OKLAHOMA CITY - Officials say more than 2,400 railroad crossings in the state do not have rail crossing guards, which is a problem that is putting drivers at risk.
Gov. Mary Fallin and the Oklahoma Department of Transportation want to change that to make it safer for Oklahoma drivers.
"Anytime you have a derailment itself, you know, that costs communities money. It's a safety hazard and, of course, it's not good for the traveling public itself, so this is a very important program for our state," Gov. Mary Fallin said.
The $100 million safety initiative is the first of its kind in the state and will identify those rail crossings in need.
"This will allow us the opportunity to put in some arms and some signals that will better warn motorists that there is an impending train coming down the track," Gov. Fallin said.

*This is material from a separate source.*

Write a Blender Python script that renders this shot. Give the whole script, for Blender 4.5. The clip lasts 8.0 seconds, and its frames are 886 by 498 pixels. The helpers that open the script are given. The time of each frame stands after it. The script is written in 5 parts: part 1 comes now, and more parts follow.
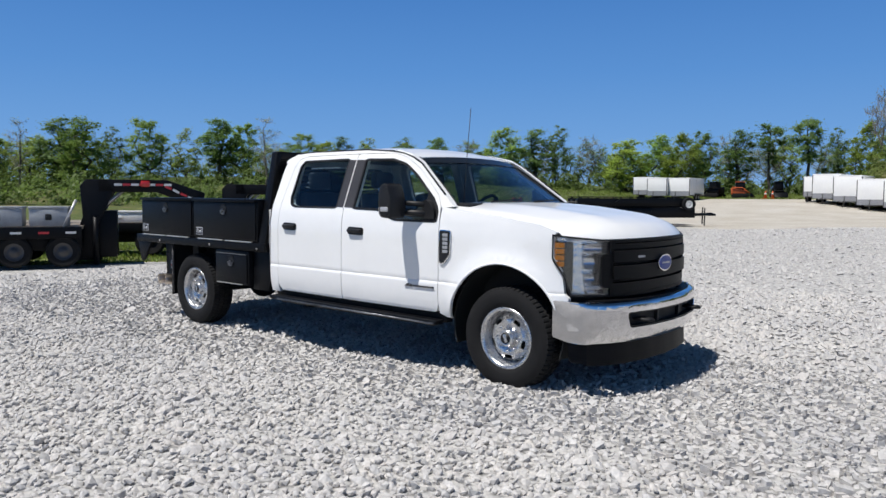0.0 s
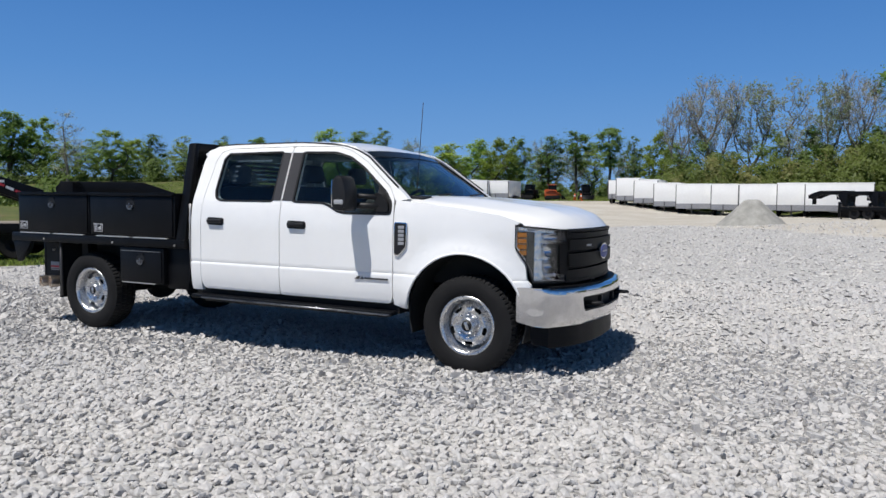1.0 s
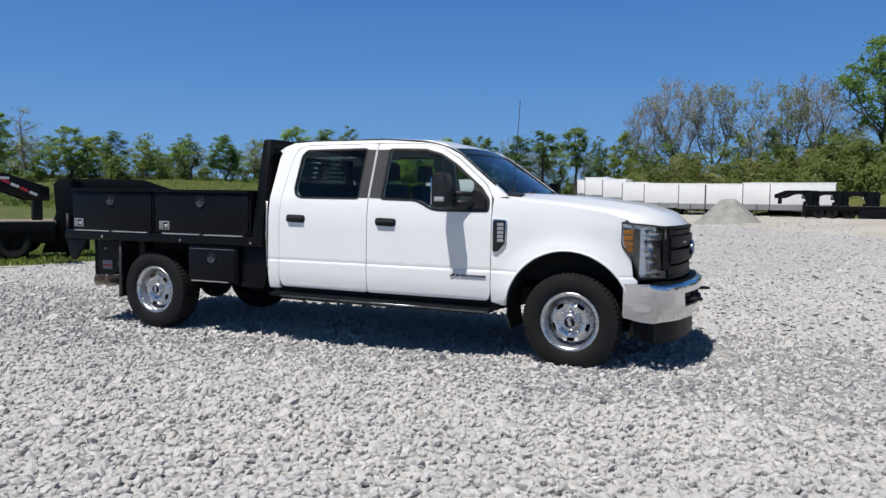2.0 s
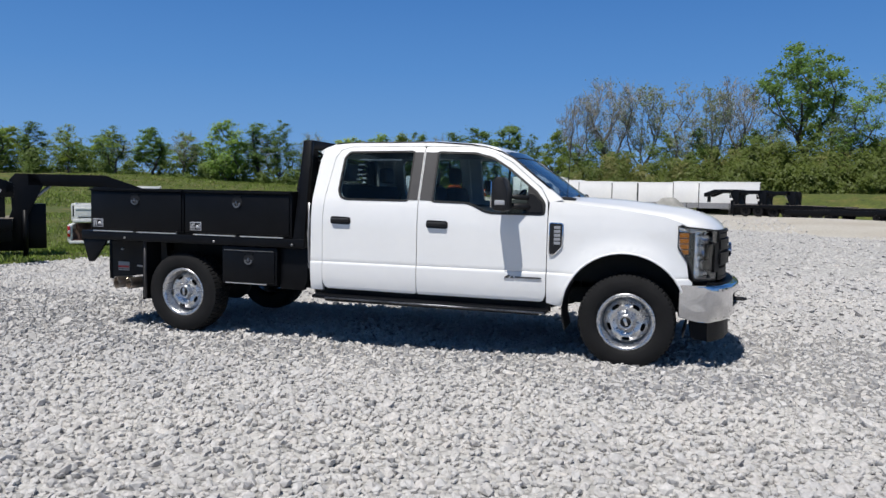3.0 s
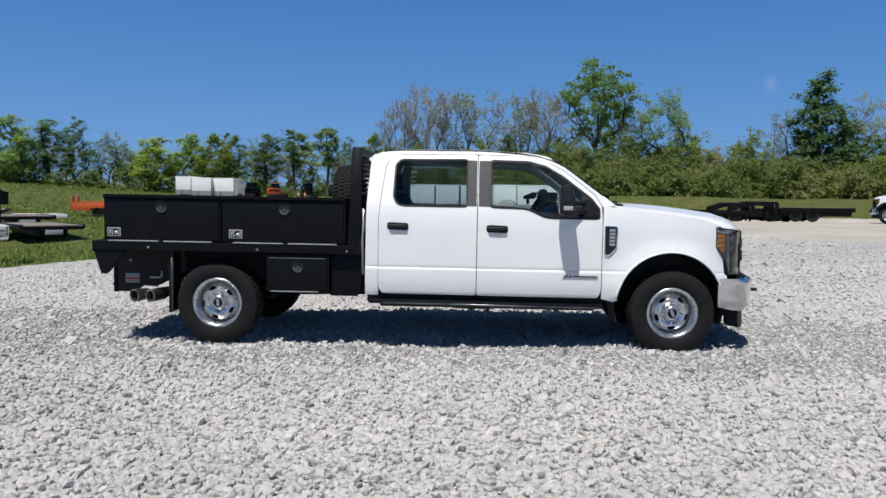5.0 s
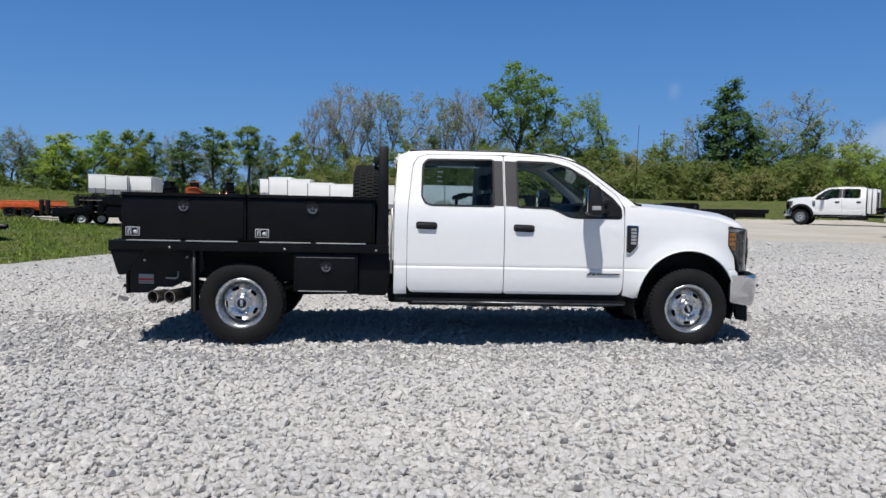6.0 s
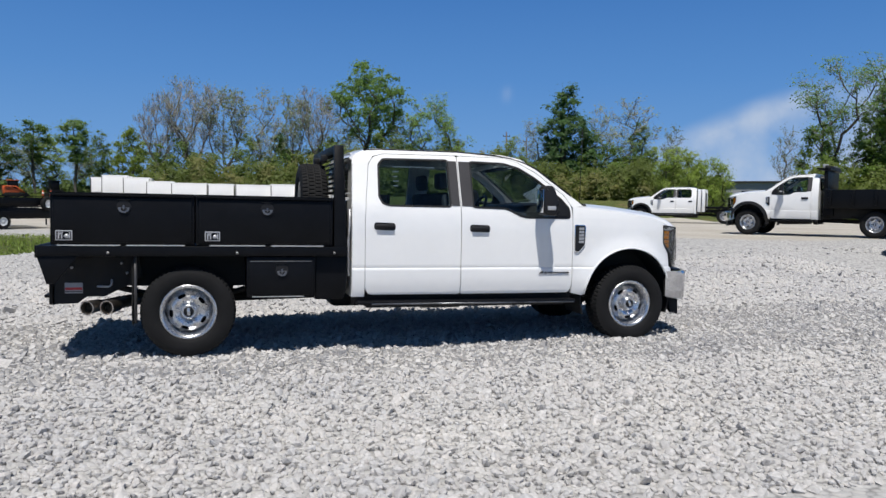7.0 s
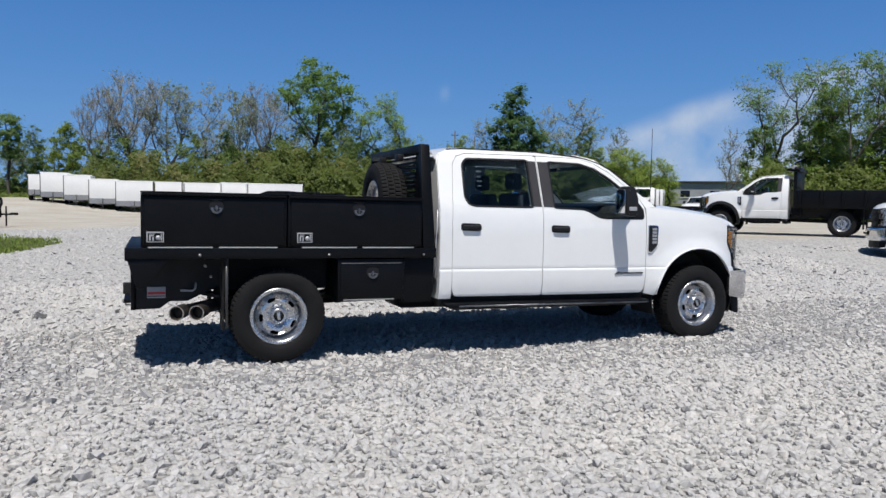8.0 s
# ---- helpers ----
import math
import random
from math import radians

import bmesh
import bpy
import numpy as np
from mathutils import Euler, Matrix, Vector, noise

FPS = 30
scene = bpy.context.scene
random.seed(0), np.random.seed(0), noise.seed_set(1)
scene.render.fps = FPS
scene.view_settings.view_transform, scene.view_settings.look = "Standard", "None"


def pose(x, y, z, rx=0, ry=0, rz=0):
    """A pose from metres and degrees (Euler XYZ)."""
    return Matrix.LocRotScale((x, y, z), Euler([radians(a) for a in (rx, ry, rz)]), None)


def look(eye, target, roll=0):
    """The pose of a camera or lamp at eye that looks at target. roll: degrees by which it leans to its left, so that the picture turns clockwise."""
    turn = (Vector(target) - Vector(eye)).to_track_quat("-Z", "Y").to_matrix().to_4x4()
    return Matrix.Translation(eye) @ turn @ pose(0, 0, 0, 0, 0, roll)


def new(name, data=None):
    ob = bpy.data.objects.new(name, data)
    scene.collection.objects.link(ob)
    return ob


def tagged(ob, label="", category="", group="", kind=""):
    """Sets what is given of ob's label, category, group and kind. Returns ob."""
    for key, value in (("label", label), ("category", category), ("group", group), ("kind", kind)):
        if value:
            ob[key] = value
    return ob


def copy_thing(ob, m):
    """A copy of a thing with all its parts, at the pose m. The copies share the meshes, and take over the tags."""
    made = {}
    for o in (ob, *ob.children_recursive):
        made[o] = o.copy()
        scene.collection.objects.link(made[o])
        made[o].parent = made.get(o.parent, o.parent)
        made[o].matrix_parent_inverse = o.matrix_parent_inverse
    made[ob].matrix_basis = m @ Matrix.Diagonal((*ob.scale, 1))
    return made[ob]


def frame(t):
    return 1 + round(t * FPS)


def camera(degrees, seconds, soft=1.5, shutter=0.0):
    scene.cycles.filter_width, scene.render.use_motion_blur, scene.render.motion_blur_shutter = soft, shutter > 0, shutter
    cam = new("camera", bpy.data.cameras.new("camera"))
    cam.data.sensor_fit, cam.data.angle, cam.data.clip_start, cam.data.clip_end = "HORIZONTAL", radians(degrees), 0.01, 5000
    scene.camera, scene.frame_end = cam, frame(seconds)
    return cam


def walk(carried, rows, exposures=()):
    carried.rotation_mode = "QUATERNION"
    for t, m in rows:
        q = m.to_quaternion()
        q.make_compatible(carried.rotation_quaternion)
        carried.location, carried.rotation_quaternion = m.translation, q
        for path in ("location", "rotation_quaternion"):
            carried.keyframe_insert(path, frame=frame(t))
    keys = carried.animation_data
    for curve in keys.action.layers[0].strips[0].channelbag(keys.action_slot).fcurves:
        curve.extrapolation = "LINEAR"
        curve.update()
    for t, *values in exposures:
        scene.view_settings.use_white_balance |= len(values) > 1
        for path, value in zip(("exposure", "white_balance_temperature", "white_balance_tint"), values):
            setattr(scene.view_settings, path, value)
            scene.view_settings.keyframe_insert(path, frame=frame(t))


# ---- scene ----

ODOT says it will take two to three years to complete.
A large portion of the funds needed for the project will come from the sale of the Sooner Sub rail line, which brought in $75 million.
"It's important if we're going to be moving freight or people that we keep them as safe as possible," Jeff Van Schaick, assistant vice president of government affairs for Watco Companies, said.
That's because it's nearly impossible to stop a 250 ton locomotive.
"From the cab of a locomotive, I watched a mother with kids in her car race alongside the train trying to get to a grade crossing before we did,” Brenda Mainwaring, with South Union Pacific Railroad, said.
“Up until the very last second, it was not clear if she was going to stop that car with her kids or if she was going to make the worst decision of her life," she said.
Mike Patterson, with the Oklahoma Department of Transportation, says drivers need to do their part to stay safe.
He says a train conductor may not have the option to stop.
However, a driver should be able to hit the brakes before making it to the tracks.
Last year, there were eight people killed and 13 injured at Oklahoma rail crossings.